After a while I said, “If I do any good for you, I’ll tell you.”
“That’s all?”
“That’s all.”
I started the car, drove in through the gates and stopped in a circular graveled area short of the house. Then, alone, I got out of the car and I walked along the last piece of driveway and jerked the bellpull, which was a wrought-iron rod with a gilded knob on the end. I knew, before I heard them, what the distant chimes would sound like inside the house.
I couldn’t remember who should be opening the door, but it certainly wasn’t the woman who did. Of indeterminate age, she was sandy-colored with dry curly hair, fair eyelashes and noticeable down on her upper lip and lower jaw. Thin and strong, dressed in jeans, checked shirt and faded sweater, she made no attempt at personal show but was not unattractive, in an unconventional sort of way. She looked me up and down, and waited.
“Miss Zoe Mackintosh?” I asked.
“I’m not buying anything. Good afternoon.”
The door began closing.
“I’m not a salesman,” I said hastily.
“What then?” The door paused.
“I’m from Hewett and Partners.”
“Then why didn’t you say so?” She opened the door wider. “But I didn’t send for anyone.”
“We’re . . . er ... working on the question of why two of your horses died in our hospital.”
“Bit late for that,” she said crisply.
“Could we possibly ask you a few questions?”
She put her head on one side. “I suppose so. Who’s we?” I looked back to the car. “Ken McClure’s with me.” “Oh, no. He killed them.”
“I don’t think so,” I said. “Couldn’t you please listen?” She hesitated. “He told me some rubbish about atropine.”
“What if it wasn’t rubbish?”
She gave me a straight uncompromising inspection, then made up her mind at least to hear the case for the defense.
“Come in, then,” she said, stepping back. She looked across to the car and said grudgingly, “I told Ken he’d never set foot in here again, but he can come too.”
“Thank you.”
I made a beckoning arm movement to Ken but he approached warily and stopped a full pace behind me.
“Zoe . . .” he said tentatively.
“Yes, well, you’ve brought a devil’s advocate, I see. So come in and get on with it.”
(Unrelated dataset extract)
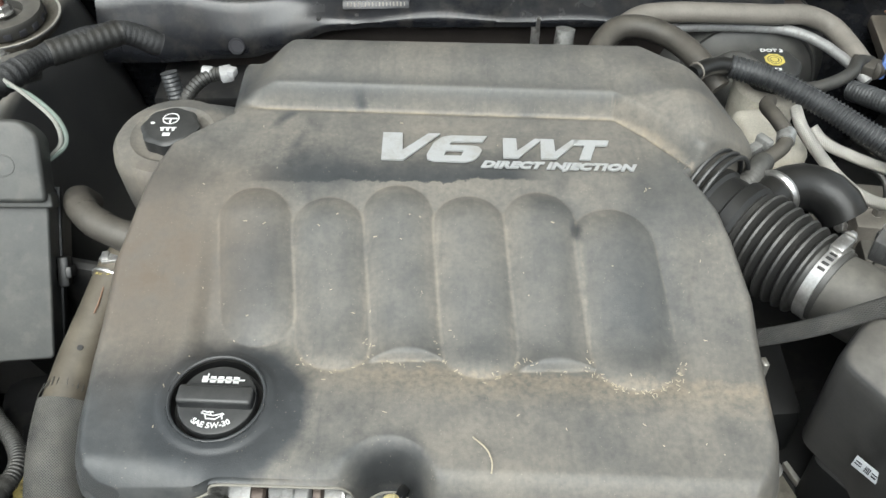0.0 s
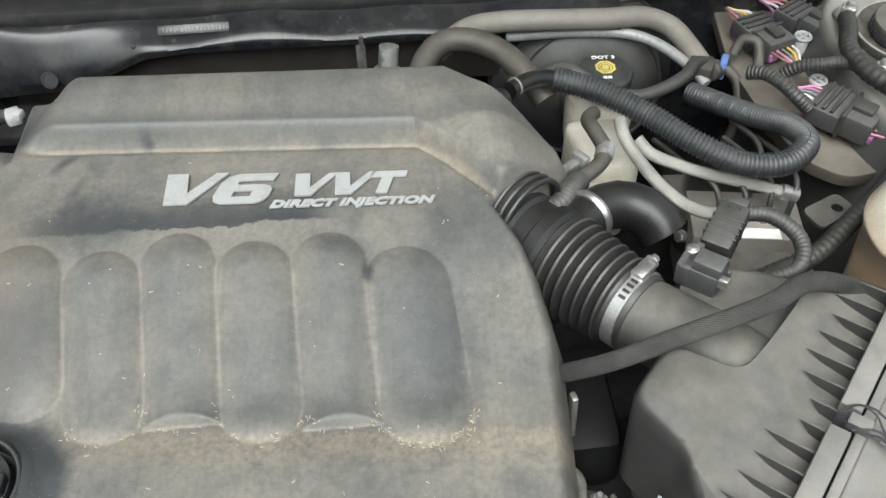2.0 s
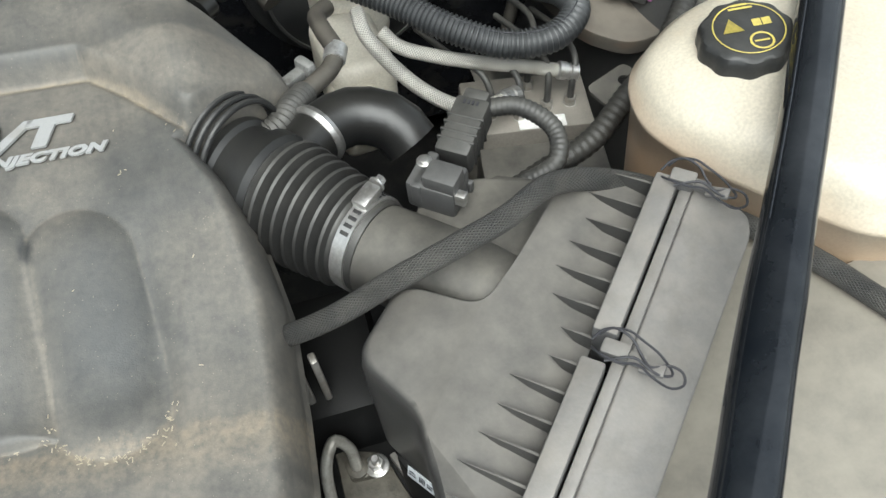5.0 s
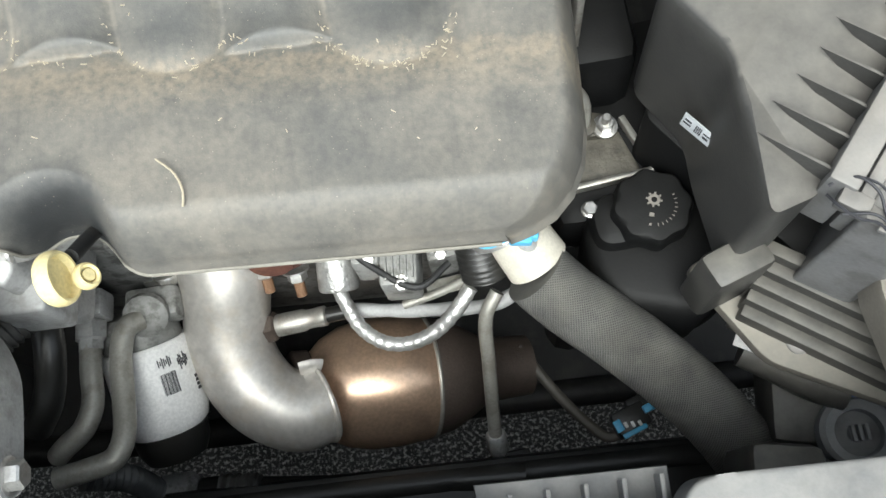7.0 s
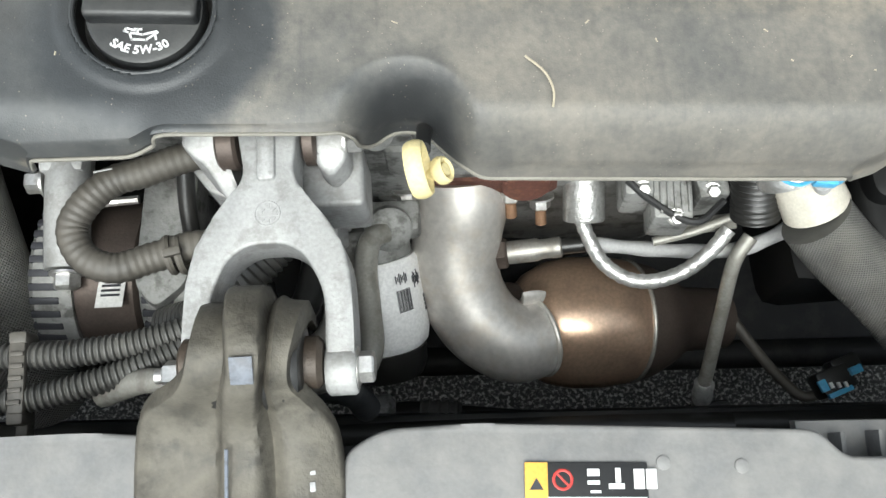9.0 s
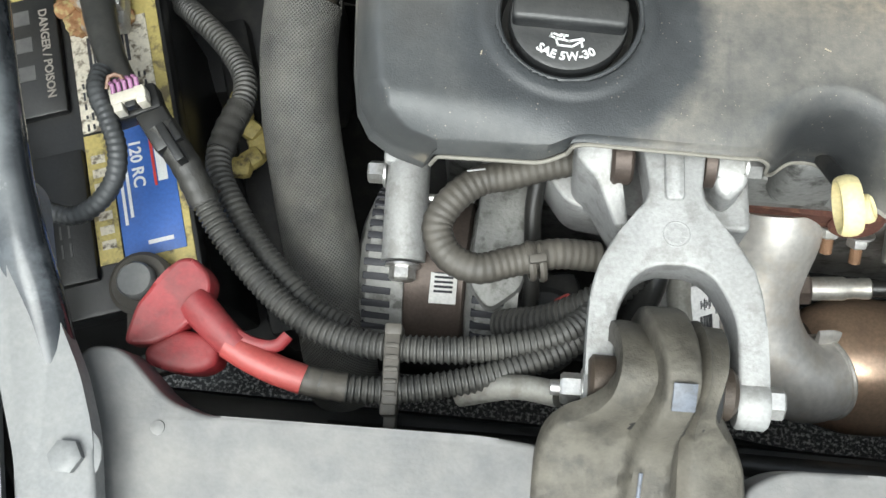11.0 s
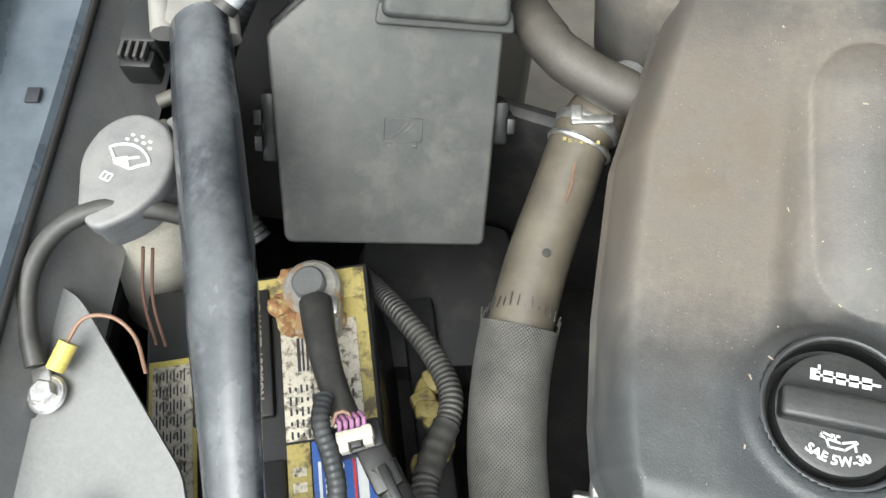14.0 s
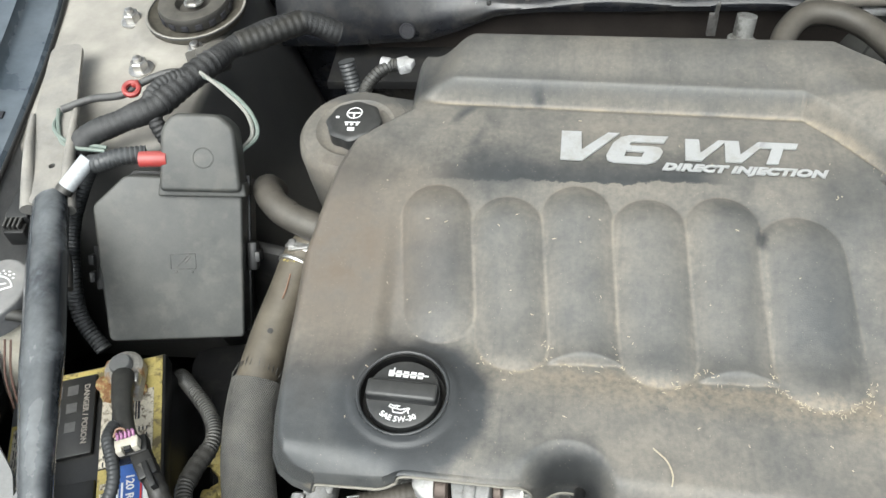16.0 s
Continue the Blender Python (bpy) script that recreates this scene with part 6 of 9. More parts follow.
def battery():
    top = thing("car_battery", BATT @ Vector((0, 0, 0.65)), "black car battery with stained yellow and blue labels", "battery")
    part("case", box(0, 0, 0, 0.170, 0.262, 0.16, 0.005, m=BATT @ Matrix.Translation((0, 0, 0.742))), BLACK, top)
    part("lid", merged(box(0, 0, 0, 0.175, 0.270, 0.024, 0.004, m=BATT @ Matrix.Translation((0, 0, 0.823))), box(0, 0, 0, 0.060, 0.100, 0.008, 0.002, m=BATT @ Matrix.Translation((-0.020, 0.072, 0.837))), box(0, 0, 0, 0.060, 0.100, 0.008, 0.002, m=BATT @ Matrix.Translation((-0.014, -0.060, 0.837)))), BLACK, top)
    part("edge_dirt", box(0, 0, 0, 0.030, 0.262, 0.0012, 0.0004, m=BATT @ Matrix.Translation((0.069, 0.0, 0.8356))), LABELY, top, "yellow-brown grime along the edge")
    part("rear_label", box(0, 0, 0, 0.120, 0.024, 0.0012, 0.0004, m=BATT @ Matrix.Translation((0.022, 0.119, 0.8362))), LABELY, top, "stained yellow strip")
    part("warning_label", box(0, 0, 0, 0.058, 0.088, 0.0010, 0.0004, m=BATT @ Matrix.Translation((0.046, 0.046, 0.8366))), LABELW, top, "stained white warning label")
    part("barcode", bars([(0.030 + 0.0032 * i, 0.066, 0.0016 if i % 3 else 0.0024, 0.026) for i in range(10)], BATT @ Matrix.Translation((0, 0, 0.8372))), INK, top)
    part("label_print", bars([(0.022 + 0.0042 * (i % 12), 0.040 - 0.0085 * (i // 12), 0.0016, 0.0028 + 0.004 * ((i * 5 + 2) % 7) / 6) for i in range(60)], BATT @ Matrix.Translation((0, 0, 0.8372))), INK, top)
    part("stripe_label", box(0, 0, 0, 0.017, 0.100, 0.0010, 0.0004, m=BATT @ Matrix.Translation((0.0255, -0.050, 0.8366))), LABELY, top, "yellow side stripe")
    part("stripe_print", bars([(0.0255, -0.020 - 0.011 * i, 0.010, 0.0065) for i in range(7)], BATT @ Matrix.Translation((0, 0, 0.8374))), LABELW, top)
    part("brand_label", box(0, 0, 0, 0.044, 0.100, 0.0010, 0.0004, m=BATT @ Matrix.Translation((0.057, -0.050, 0.8368))), LABELB, top, "blue brand label")
    part("brand_print", bars([(0.070, -0.030, 0.007, 0.034), (0.040, -0.045, 0.0022, 0.06), (0.0445, -0.045, 0.0022, 0.05), (0.058, -0.085, 0.0, 0.0), (0.062, -0.091, 0.018, 0.003)], BATT @ Matrix.Translation((0, 0, 0.8376))), PRINT, top, "white brand print as bars")
    part("brand_stripe", bars([(0.0645, -0.030, 0.002, 0.040)], BATT @ Matrix.Translation((0, 0, 0.8377))), REDPR, top)
    turn = Matrix.Rotation(radians(-90), 4, "Z")
    letters("capacity", "120 RC", 0.012, PRINT, top, BATT @ Matrix.Translation((0.0525, -0.030, 0.8377)) @ turn, 0.0002, 0, 0.0003)
    letters("warning", "DANGER / POISON", 0.0088, PIPEWRAP, top, BATT @ Matrix.Translation((0.000, 0.072, 0.8414)) @ turn, 0.0002, 0, 0.0002)
    part("pictograms", bars([(-0.016, 0.105, 0.012, 0.012), (-0.016, 0.082, 0.012, 0.012), (-0.016, 0.058, 0.012, 0.012), (-0.034, 0.105, 0.012, 0.016), (-0.034, 0.075, 0.012, 0.020), (-0.034, 0.045, 0.012, 0.016)], BATT @ Matrix.Translation((0, 0, 0.8412))), LOOMPLUG, top)
    part("fine_print", bars([(-0.030 + 0.006 * (i % 6), -0.085 + 0.014 * (i // 6), 0.0016, 0.010) for i in range(18)], BATT @ Matrix.Translation((0, 0, 0.8412))), LOOMPLUG, top)
    part("far_label", box(0, 0, 0, 0.036, 0.110, 0.0010, 0.0004, m=BATT @ Matrix.Translation((-0.066, 0.022, 0.8362))), YELLOWPR, top, "yellow-edged print label")
    part("far_label_field", box(0, 0, 0, 0.030, 0.100, 0.0010, 0.0003, m=BATT @ Matrix.Translation((-0.066, 0.022, 0.8368))), LABELW, top)
    part("far_label_print", bars([(-0.0775 + 0.0026 * (i % 9), 0.064 - 0.0115 * (i // 9), 0.0010, 0.0035 + 0.0065 * ((i * 7 + 3) % 5) / 4) for i in range(72)], BATT @ Matrix.Translation((0, 0, 0.8376))), INK, top)
    return top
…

We stepped into a black-and-white-tiled hallway and she closed the door behind us. Then she led the way across the hall, down a short passage and into a square room crowded with office paraphernalia, racing colors, photographs, sagging armchairs and six assorted dogs. Zoe scooped several dogs off the chairs and invited us to sit.
In an obscure way I thought the interior of the house was somehow wrong: it didn’t smell the way it should, and there was an absence of sound. Zoe’s room smelled of dogs. I couldn’t get back past that, the way one can’t remember a particular tune with a different one bombarding one’s eardrums.
“Have you lived here long?” I asked,
She raised her eyebrows humorously, glancing round at the clutter.
“Doesn’t it look like it?” she said.
“Well, yes.”
“Twenty-something years,” she said. “Twenty-three, twenty-four.”
“A long time,” I agreed.
“Yes. So what about these horses?”
“I think they and several others died as a result of insurance swindles.”
She shook her head decisively. “Our two weren’t insured. Their owners don’t let us forget it.”
I said, “Horses can be insured without the owner or the trainer knowing.”